NBC 10 I-Team: RI blocked from federal grants in 911 fee diversion fallout
Regulators with the Federal Communications Commission said Rhode Island is one of several states now blocked from applying for some federal public safety grants due to its diversion of 911 fees to its general fund.
“In Rhode Island, 60 percent of the funding is going to other purposes, into your general fund,” FCC Commissioner Michael O’Rielly said.
O’Rielly is headed to Cranston for a 911 summit on Monday evening, organized by state Rep. Bob Lancia, a Republican who represents Cranston.
Lancia has introduced legislation to restrict 911 fees to public safety and to assess 911 needs statewide.
He confirmed that Rhode Island and other states where 911 fees on cell phone and landline bills are diverted to other uses were blocked from applying from the grant money by legislation late last year.
“Rhode Island could've gotten a piece of that money to upgrade 911 resources,” Lancia said in a YouTube video posted Friday.
"We have been collecting at least $15 million a year, yet only $5 million goes to 911,” Lancia said.
The FCC has notified Rhode Island in writing several times that fees collected for 911 services and technology should not be diverted to other purposes, including the state’s general fund.
O’Rielly said he has yet to receive a response from the state or Gov.

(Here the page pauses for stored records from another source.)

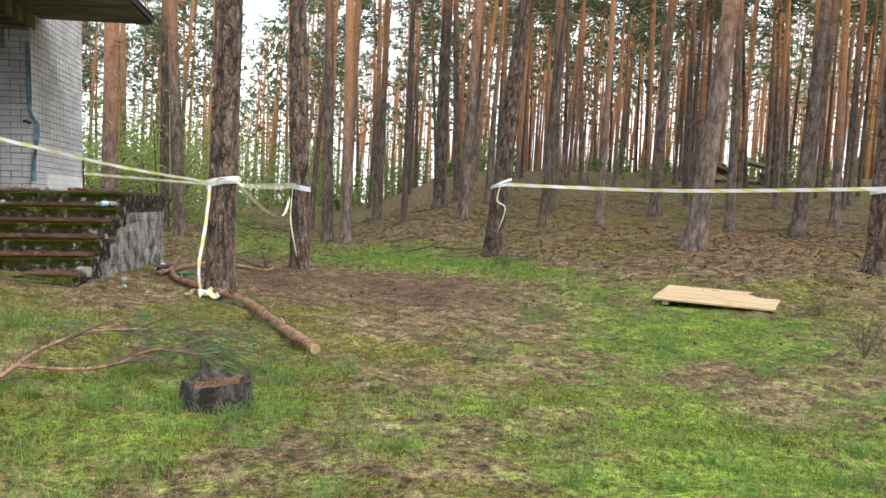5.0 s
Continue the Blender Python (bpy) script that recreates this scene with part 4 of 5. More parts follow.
def leaning(x, y, lean, turn, dz=0.0):
    z = float(lie(x, y)) + dz
    up = Vector((lean[0], lean[1], 1)).normalized()
    return Matrix.Translation((x, y, z)) @ Vector((0, 0, 1)).rotation_difference(up).to_matrix().to_4x4() @ pose(0, 0, 0, 0, 0, turn)


def near_trees():
    for i, (x, y, rad, lean) in enumerate(NEAR):
        t = new("pine_tree")
        t.matrix_world = leaning(x, y, lean, 40 * i)
        tagged(t, "tall pine with thick plated bark" + (", caution tape tied round it" if i in (2, 3, 4, 5, 6, 7) else ""), "tree", "near pines")
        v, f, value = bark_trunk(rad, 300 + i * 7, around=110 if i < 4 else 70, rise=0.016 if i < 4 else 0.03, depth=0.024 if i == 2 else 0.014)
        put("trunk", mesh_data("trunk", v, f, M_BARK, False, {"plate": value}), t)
        lv, lf = dead_limbs(400 + i, 5, 9, 7, rad)
        tagged(put("dead_wood", mesh_data("dead_branches", lv, lf, M_TWIG), t), kind="stuff")
        tagged(put("limb_whorl", CROWNS[i % 6][1], t), kind="stuff")
        put("crown", CROWNS[i % 6][0], t)


def forest():
    protos = []
    for k in range(8):
        h = 18 + k % 3
        v, f = plain_trunk(0.16, h, 500 + k)
        lv, lf = dead_limbs(520 + k, 2.5, 11, 24, 0.12)
        protos.append((mesh_data("trunk", v, f, M_FARBARK, True), mesh_data("dead_branches", lv, lf, M_TWIG), k % 6, plain_trunk(0.16, h, 500 + k, 6)))
    def plant(x, y, rad, lean, turn, k, tall=1.0):
        t = new("pine_tree")
        s = rad / 0.16
        t.matrix_world = leaning(x, y, lean, turn)
        tagged(t, "slender pine with a bare trunk turning orange above", "tree", "forest pines")
        tr = put("trunk", protos[k][0], t)
        tr.scale = (s, s, tall)
        tagged(put("dead_wood", protos[k][1], t), kind="stuff")
        tagged(put("limb_whorl", CROWNS[protos[k][2]][1], t), kind="stuff")
        put("crown", CROWNS[protos[k][2]][0], t)
    r = np.random.default_rng(17)
    for i, (x, y, rad, lx) in enumerate(MIDDLE):
        plant(x, y, rad, (lx, 0.0), i * 50, i % 8)
    taken = [(a, b) for a, b, *_ in NEAR] + [(a, b) for a, b, *_ in MIDDLE]
    spots = []
    for gx in np.arange(-62, 75, 2.75):
        for gy in np.arange(-30, 105, 2.75):
            x, y = gx + r.normal() * 0.75, gy + r.normal() * 0.75
            d = math.hypot(x - 3, y - 6)
            if d < 17 or (x < 1.5 and 8 < y < 21) or (x < -4 and y < 8) or r.random() < 0.36:
                continue
            if min((x - a) ** 2 + (y - b) ** 2 for a, b in taken) < 2.2:
                continue
            if float(near_line(np.array(x), np.array(y), TRACK, 1.5)) > 0.3:
                continue
            head = math.degrees(math.atan2(x - 3, y - 2))
            if head < 4 and r.random() < 0.38:
                continue
            if y < 20 and -4 < x < 14:
                continue
            # trees outside the view rank later; these unseen ones are added for shade
            spots.append((d if -66 < head < 54 else d + 60, x, y))
    spots.sort()
    stuff_v, stuff_c, stuff_d = [], [], []
    for i, (d, x, y) in enumerate(spots):
        k, rad = int(r.integers(8)), 0.085 + 0.06 * r.random()
        lean = (0.045 + r.normal() * 0.035, r.normal() * 0.03)
        if i < 235:
            plant(x, y, rad, lean, float(r.random() * 360), k, 0.9 + 0.2 * r.random())
        elif i < 900:
            m = np.array(leaning(x, y, lean, float(r.random() * 360)))
            v, f = protos[k][3]
            sc = np.array((rad / 0.16, rad / 0.16, 1))
            stuff_v.append(((v * sc) @ m[:3, :3].T + m[:3, 3], f))
            if i % 3 == 0:
                continue
            tufts = CROWNS[protos[k][2]][2].reshape(-1, 3, 3)[i % 4::4].reshape(-1, 3)
            stuff_c.append((tufts @ m[:3, :3].T + m[:3, 3], np.arange(len(tufts)).reshape(-1, 3).tolist()))
    v, f = join(stuff_v)
    tagged(put("far_trunks", mesh_data("far_trunks", v, f, M_FARBARK, True)), "dense far pine trunks, with unseen ones added for shade", "forest", kind="stuff")
    v, f = join(stuff_c)
    tagged(put("far_crowns", mesh_data("far_crowns", v, f, M_NEEDLE)), "needle crowns of far pines, with unseen ones added for shade", "forest", kind="stuff")
near_trees()
forest()


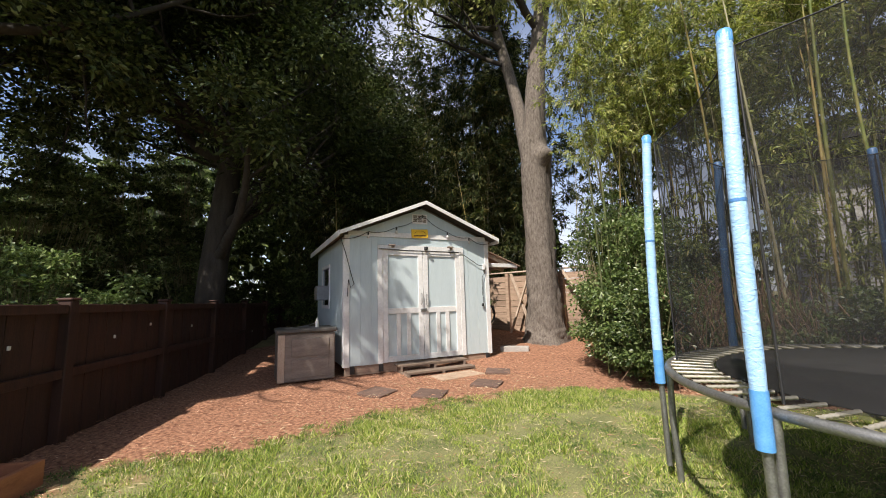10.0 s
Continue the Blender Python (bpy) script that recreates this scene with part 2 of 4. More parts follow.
m, n, l, b = nodes_of("safety_net")  # fine black mesh that one sees through
M_NET = m
b.inputs["Base Color"].default_value, b.inputs["Roughness"].default_value = (0.006, 0.006, 0.007, 1), 0.9
tr, mx = n.new("ShaderNodeBsdfTransparent"), n.new("ShaderNodeMixShader")
nz = n.new("ShaderNodeTexNoise")
nz.inputs["Scale"].default_value = 1.6
mr = n.new("ShaderNodeMapRange")
mr.inputs["To Min"].default_value, mr.inputs["To Max"].default_value = 0.40, 0.54
l.new(nz.outputs["Fac"], mr.inputs["Value"])
l.new(mr.outputs["Result"], mx.inputs["Fac"])
l.new(tr.outputs["BSDF"], mx.inputs[1])
l.new(b.outputs["BSDF"], mx.inputs[2])
l.new(mx.outputs["Shader"], n["Material Output"].inputs["Surface"])

m, n, l, b = nodes_of("window_glass")
M_GLASS = m
b.inputs["Base Color"].default_value, b.inputs["Roughness"].default_value = (0.02, 0.022, 0.025, 1), 0.05

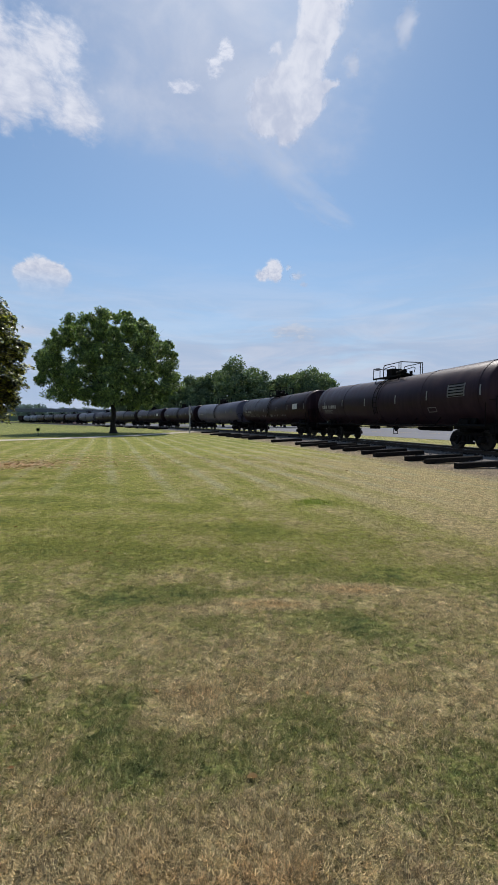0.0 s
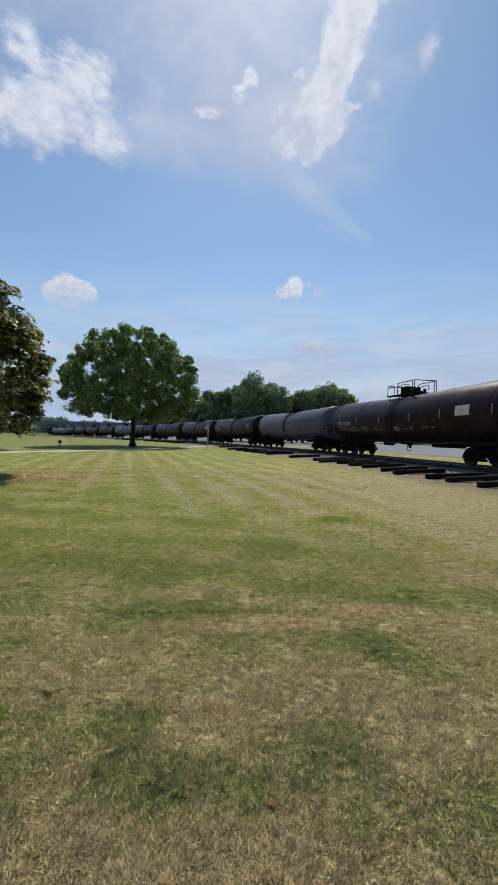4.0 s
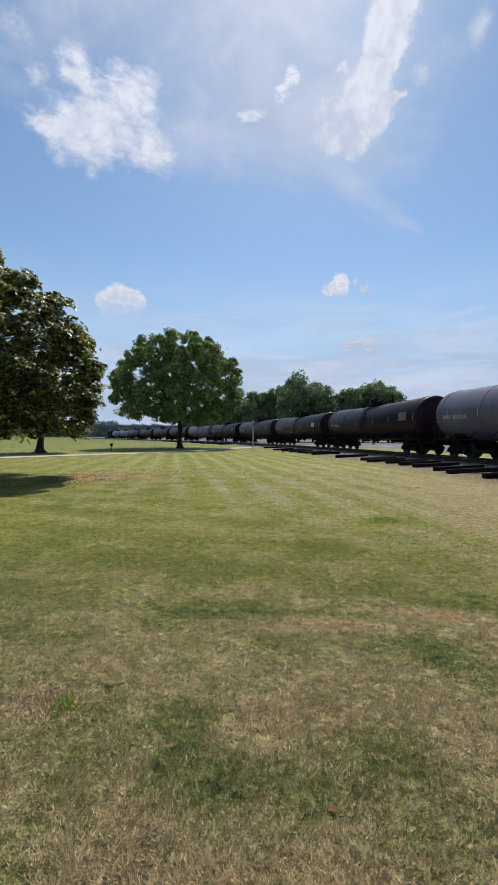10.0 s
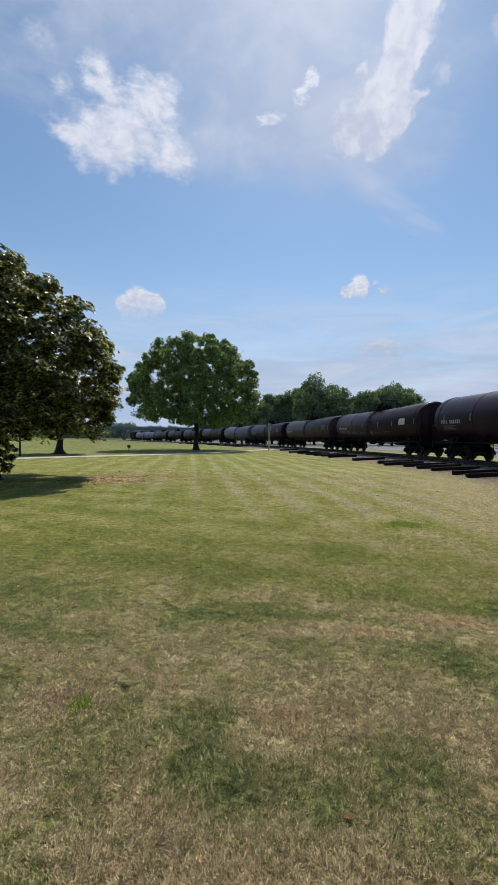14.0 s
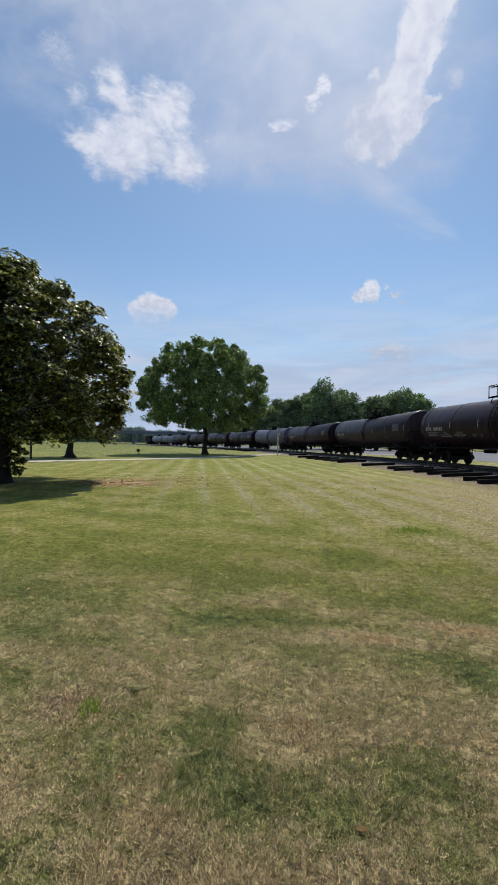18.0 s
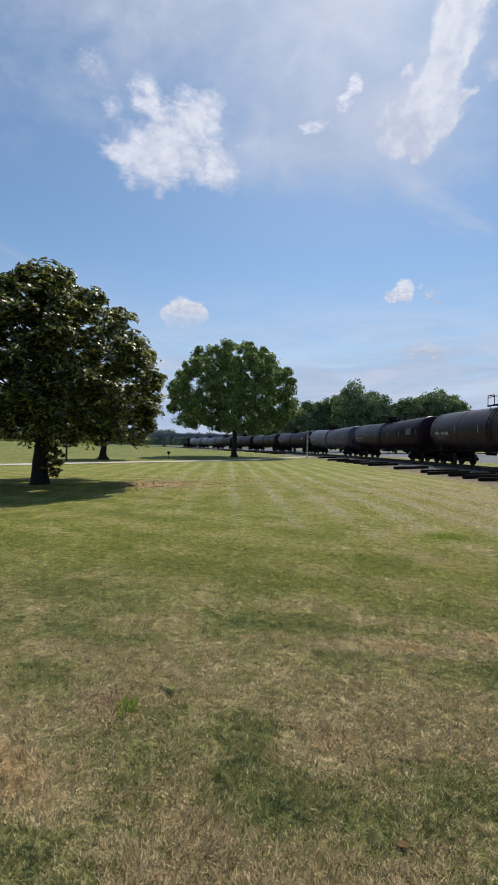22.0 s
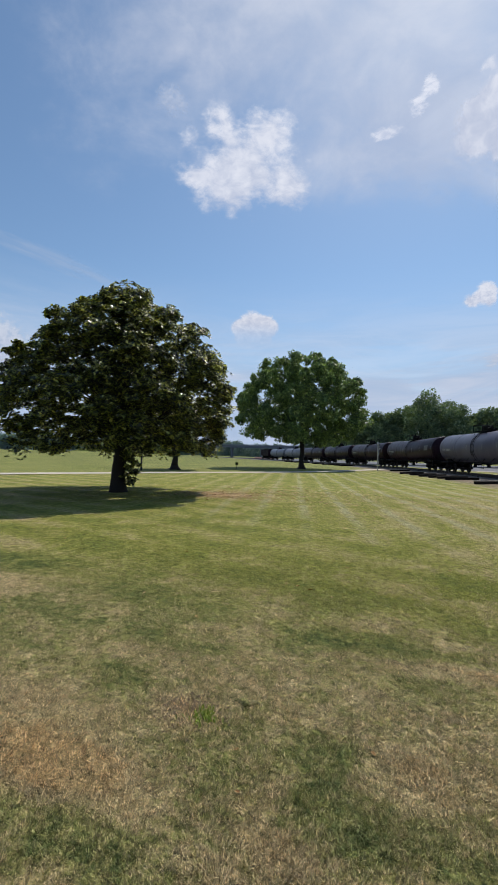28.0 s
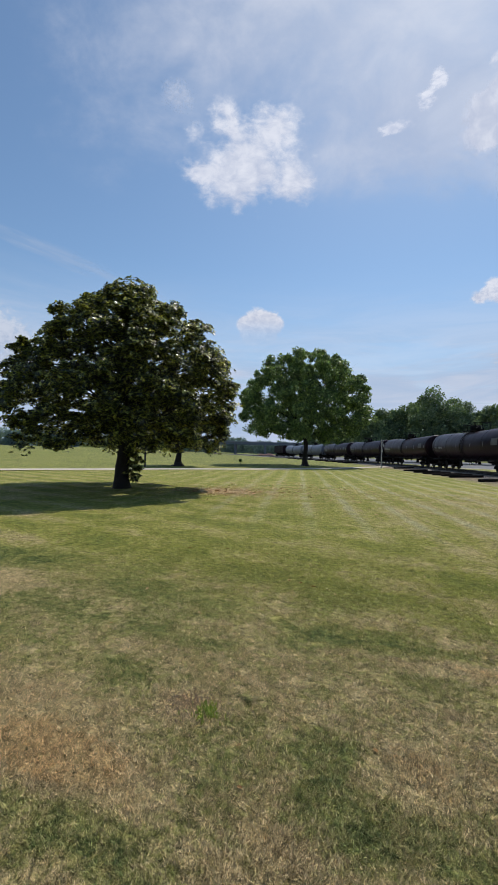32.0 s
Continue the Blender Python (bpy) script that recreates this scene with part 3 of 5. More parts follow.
    for sx in (-1, 1):
        b.tube([(sx * 1.44, -HALF + 0.6, 1.12), (sx * 1.44, HALF - 0.6, 1.12)], 0.035, 6)
        for y in (-5.5, -3.6, -1.8, 0, 1.8, 3.6, 5.5):
            b.tube([(sx * 1.44, y, 1.12), (sx * 1.05, y, z0 - 1.08)], 0.022, 5)
    g["side_rail"] = b.mesh("side_rail", BLACK)
    b = Build()
    b.lathe([(0.86, 0.14), (1.0, 0.24), (1.20, 0.26)], 16, "z")
    b.tube([(0, 0, 0.90), (0.0, 0, 0.72)], 0.08, 10)
    b.tube([(-0.5, 0.3, 0.98), (0.5, 0.3, 0.98)], 0.03, 6)
    for y in (-2.1, 2.3):
        b.box((-1.42, y, 0.86), (0.04, 0.42, 0.03))
        b.box((-1.42, y, 0.62), (0.04, 0.42, 0.03))
        for dy in (-0.2, 0.2):
            b.tube([(-1.42, y + dy, 1.12), (-1.42, y + dy, 0.6)], 0.018, 5)
    b.tube([(0.6, -4.2, 1.0), (0.6, -1.6, 1.0)], 0.2, 12)
    b.box((0.5, 3.4, 1.0), (0.4, 0.8, 0.36), bevel=0.03)
    b.tube([(0.2, -6, 0.95), (0.2, 6, 0.95)], 0.03, 6)
    g["brake_gear"] = b.mesh("brake_gear", BLACK)
    return g


def plate(b, y, w, ang, h, lift=0.006):
    """A thin patch that follows the shell on the lawn side: along y, at ang degrees below the top."""
    z0 = AXIS - RAIL
    n = 4
    rows = []
    for i in range(n + 1):
        q = radians(ang - h / RADIUS * 28.65 + h / RADIUS * 57.3 * i / n)
        for yy in (y - w / 2, y + w / 2):
            for l in (0.0, lift):
                rows.append((-(RADIUS + l) * math.sin(q), yy, z0 + (RADIUS + l) * math.cos(q)))
    faces = []
    for i in range(n):
        o = 4 * i
        faces += [(o + 1, o + 3, o + 7, o + 5), (o, o + 1, o + 5, o + 4), (o + 2, o + 3, o + 7, o + 6)]
    faces += [(0, 1, 3, 2), (4 * n, 4 * n + 1, 4 * n + 3, 4 * n + 2)]
    b.add(rows, faces)


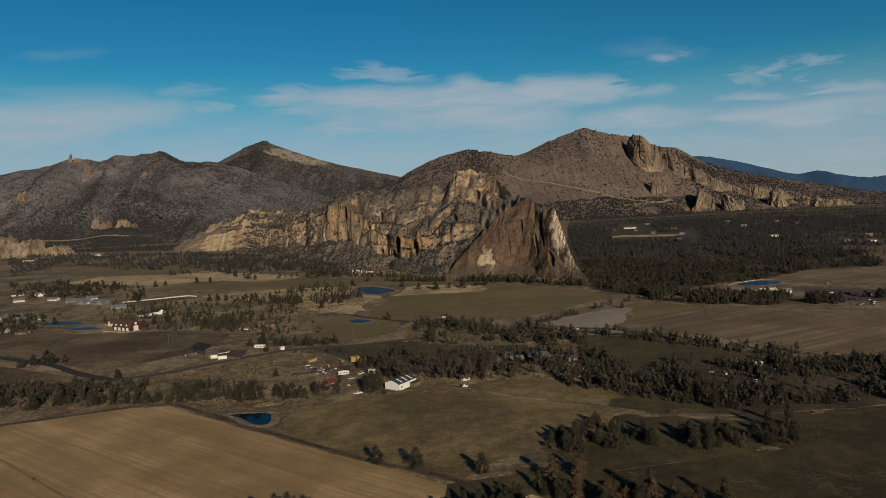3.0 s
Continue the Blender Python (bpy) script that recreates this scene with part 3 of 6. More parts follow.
# ---- cliffs and mountains ----
def sheet(cols, nu, nv, profile, shape):
    """A slope from a foot line to a crest line, then down behind. cols: foot x, y, z and crest x, y, z."""
    c = smooth_line(cols, nu)
    foot, crest = c[:, :3], c[:, 3:]
    along = np.concatenate([[0], np.cumsum(np.linalg.norm(np.diff((foot + crest)[:, :2] / 2, axis=0), axis=1))])
    v = np.linspace(0, 1, nv)
    nb = max(6, nv // 4)
    H, Z = profile(along[:, None], v[None, :])
    p = foot[:, None] + (crest - foot)[:, None] * np.stack([H, H, Z], -1)
    out = crest - foot
    out = np.stack([out[:, 0], out[:, 1], np.zeros(nu)], 1)
    out /= np.maximum(np.linalg.norm(out, axis=1), 1e-6)[:, None]
    p = p - out[:, None] * shape(along[:, None] + 0 * p[..., 2], p, v[None, :])[..., None]
    w = np.linspace(0, 1, nb + 1)[1:]
    reach = np.maximum(crest[:, 2:3], 20) * 1.3
    back = p[:, -1:, :] + np.stack([out[:, 0:1] * reach * w, out[:, 1:2] * reach * w, -(p[:, -1, 2:3] + 6) * w ** 0.8], -1)
    return np.concatenate([p, back], 1), nv


def tiers(rows, seed, ledges=None):
    """A slope of scree, cliff, bench and upper cliff. rows: for each column four pairs of (across, up); shaken along its length."""
    def prof(along, v):
        nu = along.shape[0]
        t = smooth_line([[q for pair in row for q in pair] for row in rows], nu)
        H, Z = np.zeros((nu, v.shape[1])), np.zeros((nu, v.shape[1]))
        shake = fbm(along / 45 + np.arange(8)[None, :] * 31.7, 0.3, 0.0, 3, 0.55, seed) - 0.5
        t = np.clip(t + shake * 0.30, 0.02, 0.98)
        for i in range(nu):
            a = np.concatenate([[0], np.sort(t[i, 0::2]), [1]])
            u = np.concatenate([[0], np.sort(t[i, 1::2]), [1]])
            s = np.concatenate([[0], np.cumsum(np.hypot(np.diff(a), np.diff(u) * 0.9))])
            H[i], Z[i] = np.interp(v[0] * s[-1], s, a), np.interp(v[0] * s[-1], s, u)
        if ledges:
            w = smooth_line([[q] for q in ledges], nu)
            for n, k, sd in ((5.0, 1.0, 41), (11.0, 0.5, 43)):
                f = Z * n + 3.2 * (fbm(along / 75, Z * 1.5, 0.0, 4, 0.55, seed + sd) - 0.5)
                g = f - np.floor(f)
                st = np.where(g < 0.55, g * 0.35, 0.1925 + (g - 0.55) * 1.7944)
                Z = Z + w * k * (st - g) / n * np.sin(np.clip(Z, 0, 1) * math.pi) ** 0.3
        return H, Z
    return prof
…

Gina Raimondo to explain the practice or outline a plan to stop the fee diversion.
“I'm really troubled by that,” he told NBC 10 News.
As the NBC 10 I-Team first reported, more than 20,000 calls to Rhode Island’s E-911 center were put on hold in 2017, with at least one caller waiting up to 2 minutes and 47 seconds for help.
Rhode Island State Police said the number of calls put on hold is within the national average and accounts for about 4.5 percent of the more than 460,000 total calls the center handled in 2017.
The E-911 center is budgeted for 32 telecommunicators, the people on the front lines who answer every 911 call in the state.
But the center was down by at least 10 people in early 2018, leaving the remaining telecommunicators overworked and stressed, working as many as 60 hours a week in an already stressful job.
State police said two of the open positions have since been filled, with two additional hires starting Monday, and that it plans to fill all vacancies in the next few months.